## Brief
Transcribe the lines below verbatim, skipping the images.

## Recorded data
_ _ _ _
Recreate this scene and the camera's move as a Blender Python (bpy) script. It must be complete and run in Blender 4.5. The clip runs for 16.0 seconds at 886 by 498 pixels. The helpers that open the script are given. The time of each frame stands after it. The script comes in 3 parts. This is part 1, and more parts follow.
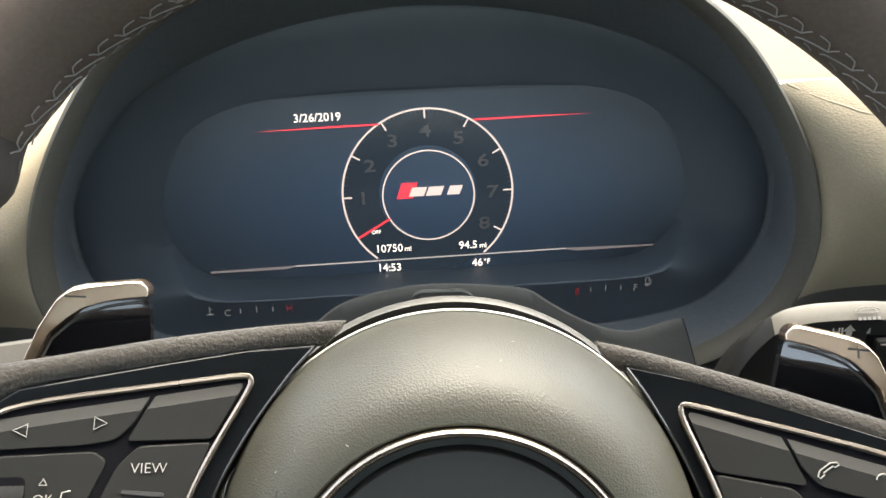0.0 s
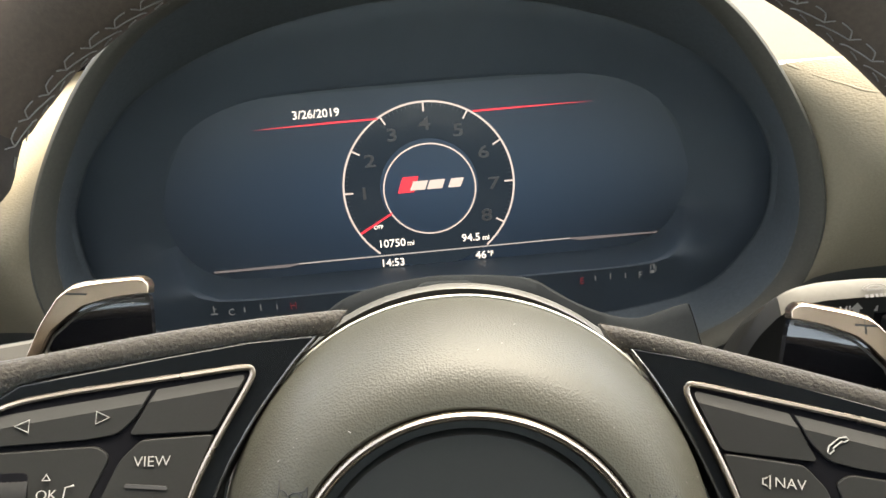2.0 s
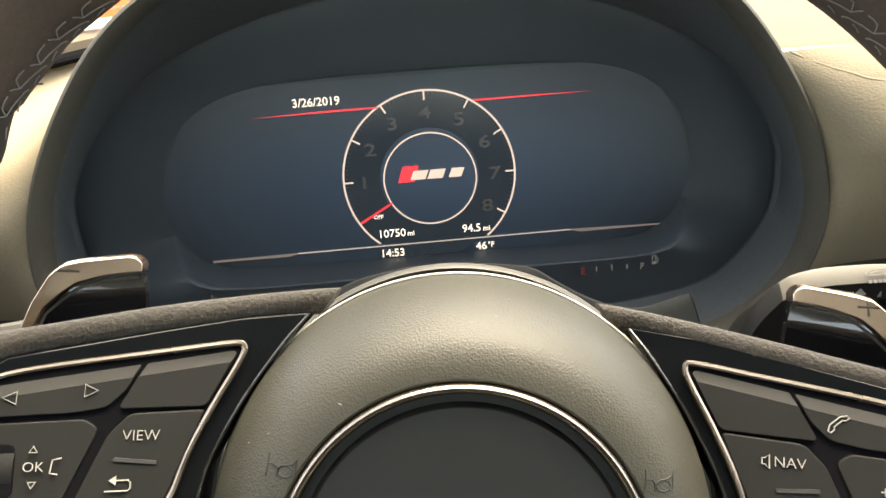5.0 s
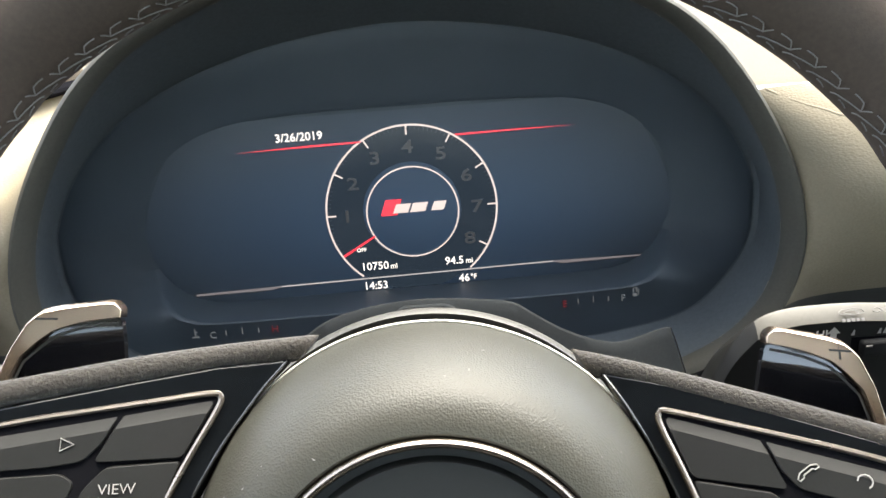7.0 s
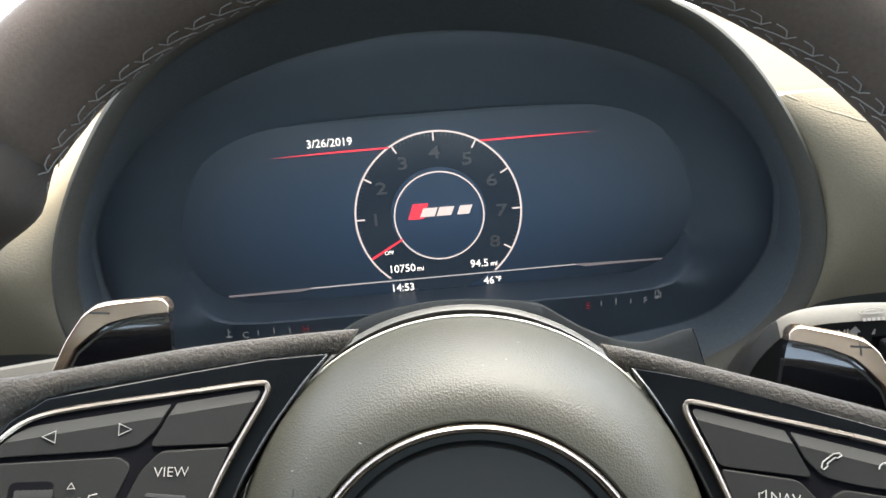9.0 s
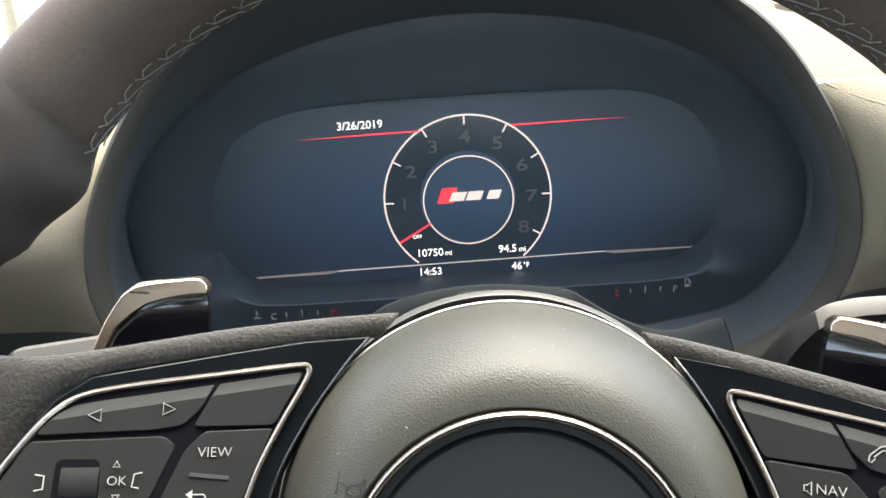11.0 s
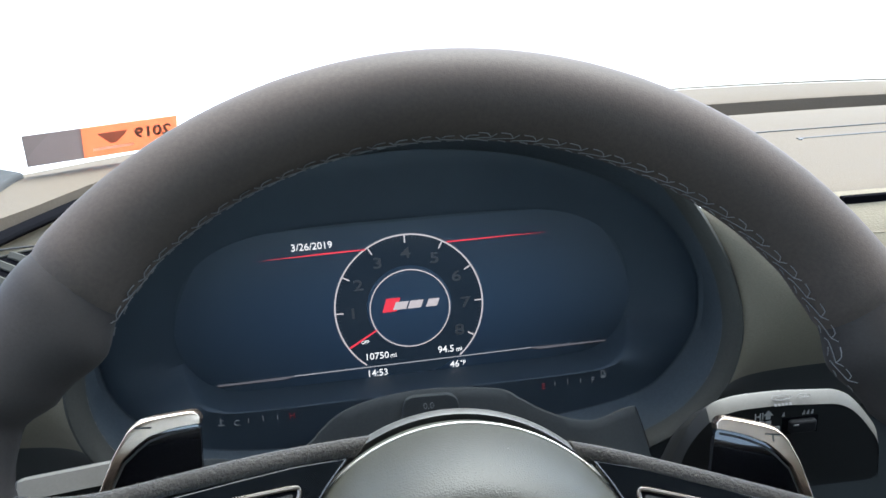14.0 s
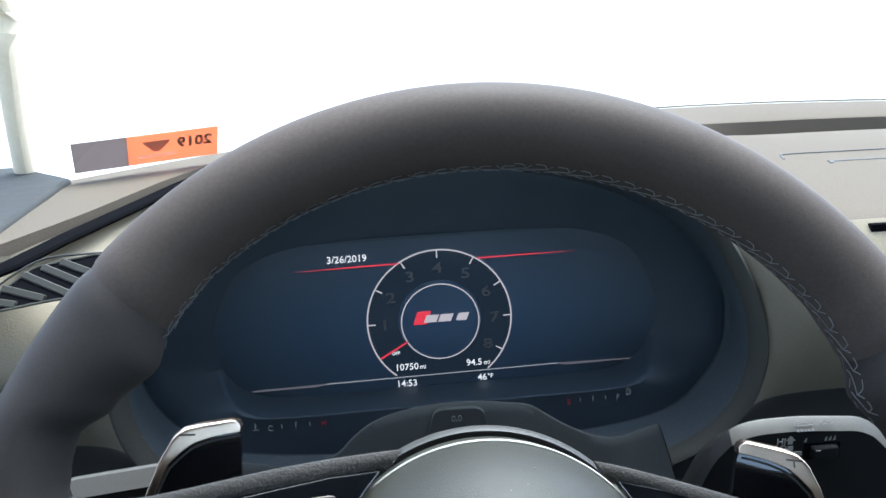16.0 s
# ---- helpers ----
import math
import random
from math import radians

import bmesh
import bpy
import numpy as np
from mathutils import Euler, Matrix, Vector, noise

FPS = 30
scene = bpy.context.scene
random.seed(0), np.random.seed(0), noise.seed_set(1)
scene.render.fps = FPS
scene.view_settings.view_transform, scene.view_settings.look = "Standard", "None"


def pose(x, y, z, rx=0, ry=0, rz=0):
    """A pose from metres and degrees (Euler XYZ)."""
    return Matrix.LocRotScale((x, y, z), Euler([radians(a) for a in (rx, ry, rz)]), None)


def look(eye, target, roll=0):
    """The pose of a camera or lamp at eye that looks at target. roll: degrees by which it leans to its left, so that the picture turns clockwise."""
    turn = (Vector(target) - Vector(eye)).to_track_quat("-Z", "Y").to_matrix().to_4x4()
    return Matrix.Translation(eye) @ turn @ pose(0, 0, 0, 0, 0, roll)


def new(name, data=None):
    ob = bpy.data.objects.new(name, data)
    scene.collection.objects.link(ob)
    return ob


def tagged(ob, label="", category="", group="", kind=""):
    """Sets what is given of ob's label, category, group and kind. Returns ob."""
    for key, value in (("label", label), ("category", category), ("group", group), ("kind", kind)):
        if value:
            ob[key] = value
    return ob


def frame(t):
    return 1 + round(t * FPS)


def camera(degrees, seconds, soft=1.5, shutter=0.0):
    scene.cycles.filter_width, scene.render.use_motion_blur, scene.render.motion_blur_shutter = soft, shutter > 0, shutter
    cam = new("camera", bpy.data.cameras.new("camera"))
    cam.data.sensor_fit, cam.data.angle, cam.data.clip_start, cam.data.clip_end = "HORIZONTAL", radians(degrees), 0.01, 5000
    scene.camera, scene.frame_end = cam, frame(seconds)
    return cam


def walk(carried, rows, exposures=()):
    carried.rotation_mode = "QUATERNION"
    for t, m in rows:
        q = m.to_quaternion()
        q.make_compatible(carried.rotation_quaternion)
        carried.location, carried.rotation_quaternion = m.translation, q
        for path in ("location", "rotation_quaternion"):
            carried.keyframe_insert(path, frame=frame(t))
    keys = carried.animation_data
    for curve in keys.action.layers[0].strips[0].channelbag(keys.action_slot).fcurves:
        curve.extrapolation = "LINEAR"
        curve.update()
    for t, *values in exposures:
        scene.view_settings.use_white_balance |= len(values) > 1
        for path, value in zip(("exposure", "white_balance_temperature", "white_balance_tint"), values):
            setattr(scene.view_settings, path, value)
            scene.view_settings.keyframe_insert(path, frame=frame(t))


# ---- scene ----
_ _ _ _
## Solved problem
Recreate this scene and the camera's move as a Blender Python (bpy) script. It must be complete and run in Blender 4.5. The clip runs for 16.0 seconds at 886 by 498 pixels. The helpers that open the script are given. The time of each frame stands after it. The script comes in 3 parts. This is part 1, and more parts follow.
0.0 s
2.0 s
5.0 s
7.0 s
9.0 s
11.0 s
14.0 s
16.0 s
# ---- helpers ----
import math
import random
from math import radians

import bmesh
import bpy
import numpy as np
from mathutils import Euler, Matrix, Vector, noise

FPS = 30
scene = bpy.context.scene
random.seed(0), np.random.seed(0), noise.seed_set(1)
scene.render.fps = FPS
scene.view_settings.view_transform, scene.view_settings.look = "Standard", "None"


def pose(x, y, z, rx=0, ry=0, rz=0):
    """A pose from metres and degrees (Euler XYZ)."""
    return Matrix.LocRotScale((x, y, z), Euler([radians(a) for a in (rx, ry, rz)]), None)


def look(eye, target, roll=0):
    """The pose of a camera or lamp at eye that looks at target. roll: degrees by which it leans to its left, so that the picture turns clockwise."""
    turn = (Vector(target) - Vector(eye)).to_track_quat("-Z", "Y").to_matrix().to_4x4()
    return Matrix.Translation(eye) @ turn @ pose(0, 0, 0, 0, 0, roll)


def new(name, data=None):
    ob = bpy.data.objects.new(name, data)
    scene.collection.objects.link(ob)
    return ob


def tagged(ob, label="", category="", group="", kind=""):
    """Sets what is given of ob's label, category, group and kind. Returns ob."""
    for key, value in (("label", label), ("category", category), ("group", group), ("kind", kind)):
        if value:
            ob[key] = value
    return ob


def frame(t):
    return 1 + round(t * FPS)


def camera(degrees, seconds, soft=1.5, shutter=0.0):
    scene.cycles.filter_width, scene.render.use_motion_blur, scene.render.motion_blur_shutter = soft, shutter > 0, shutter
    cam = new("camera", bpy.data.cameras.new("camera"))
    cam.data.sensor_fit, cam.data.angle, cam.data.clip_start, cam.data.clip_end = "HORIZONTAL", radians(degrees), 0.01, 5000
    scene.camera, scene.frame_end = cam, frame(seconds)
    return cam


def walk(carried, rows, exposures=()):
    carried.rotation_mode = "QUATERNION"
    for t, m in rows:
        q = m.to_quaternion()
        q.make_compatible(carried.rotation_quaternion)
        carried.location, carried.rotation_quaternion = m.translation, q
        for path in ("location", "rotation_quaternion"):
            carried.keyframe_insert(path, frame=frame(t))
    keys = carried.animation_data
    for curve in keys.action.layers[0].strips[0].channelbag(keys.action_slot).fcurves:
        curve.extrapolation = "LINEAR"
        curve.update()
    for t, *values in exposures:
        scene.view_settings.use_white_balance |= len(values) > 1
        for path, value in zip(("exposure", "white_balance_temperature", "white_balance_tint"), values):
            setattr(scene.view_settings, path, value)
            scene.view_settings.keyframe_insert(path, frame=frame(t))


# ---- scene ----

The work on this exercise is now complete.